Advocacy for Respect for Cyclists
|Headquarters||Toronto, Ontario, Canada|
Number of employees
Advocacy for Respect for Cyclists (ARC) is a Toronto advocacy group formed in 1996. A group of cyclists felt a pressing need for an organization to advocate on behalf of the needs of cyclists after a period of time where two cyclists were killed by trucks and another two arrested on a Critical Mass ride. ARC was initially formed to lobby for a coroner's inquest and to help in the defense of the two cyclists arrested at Critical Mass. It has since expanded to provide support and legal advice to cyclists involved in accidents, to educate on cyclists' rights, and to hold direct actions aimed at changing society's dependence on the automobile.
In 1996, two cyclists were killed on the streets of Toronto, Erin Krauser and Martha Kennedy. With calls from ARC and other activists the City began a coroner's investigation. Along with representatives of Toronto Police, Ontario's Ministry of Transportation, the City of Toronto, the Toronto Transit Commission and the trucking industry, injury prevention professionals, ARC's volunteers sat on the committee to examine the conditions for the deaths of these cyclists.
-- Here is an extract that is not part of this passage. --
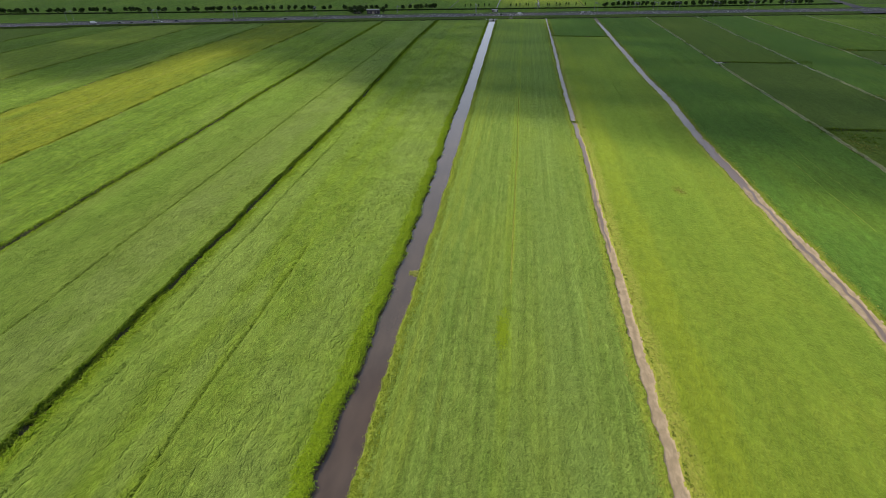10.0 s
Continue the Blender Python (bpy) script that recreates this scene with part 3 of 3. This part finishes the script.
# herbs that grow out over the water in loose rafts
y = 142.5 + 0.75 * np.cos(np.arange(9) * 2.4)
x = canal_right(y) - 0.85 + 0.75 * np.sin(np.arange(9) * 1.7)
foliage("weed_raft", x, y, np.full(9, WATER_Z + 0.02), np.full(9, 0.12), 0.28, 90, 0.34, M_WEED, "pale lime raft of water weed at the canal edge", "water weed", 0.2, 0.5, 5)
y = np.concatenate([np.random.default_rng(34).uniform(40, 420, 60)])
x = canal_left(y) + 0.2
foliage("floating_weed", x, y, np.full(len(y), WATER_Z + 0.02), np.full(len(y), 0.18), 0.26, 60, 0.42, M_REED, "pale yellow-green water weed rafts on the canal", "water weed", 0.35, 0.5, 4)
x, y, rng = scatter(9000, Y0, 572, lambda y, u: canal_right(y) + 0.1 + 2.2 * u ** 1.4, 35, 1.4)
foliage("canal_edge_grass", x, y, np.maximum(on_ground(x, y), WATER_Z + 0.03), np.full(len(x), 0.10), 0.22, 8, 0.24, M_FRINGE, "pale yellow-green grass fringe on the canal edge", "bank plants", 0.35, 0.35, 3)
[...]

The Coroner's report, titled A Report on Cycling Fatalities in Toronto 1986-1996: Recommendations for Reducing Cycling Injuries and Death was released in 1998. The points of the report that ARC felt were the most likely to reduce cyclists' injuries and death were revisions to the Highway Traffic Act, in particular that cyclists have the right of way over cars and pedestrians the right of way over cyclists; the creation of comprehensive on-street bike lanes and off-street trails; and side guards on large trucks to reduce the chances of cyclists being 'sucked' in by the large wheels.
ARC's mission is:
- Lobbying and education on issues of cyclists’ rights.
- Legal defense, support, and advice for survivors of car-bike collisions, and for cyclists unfairly charged with traffic offenses.
- Direct action and grassroots agitation directed at changing our society’s dependence on the automobile.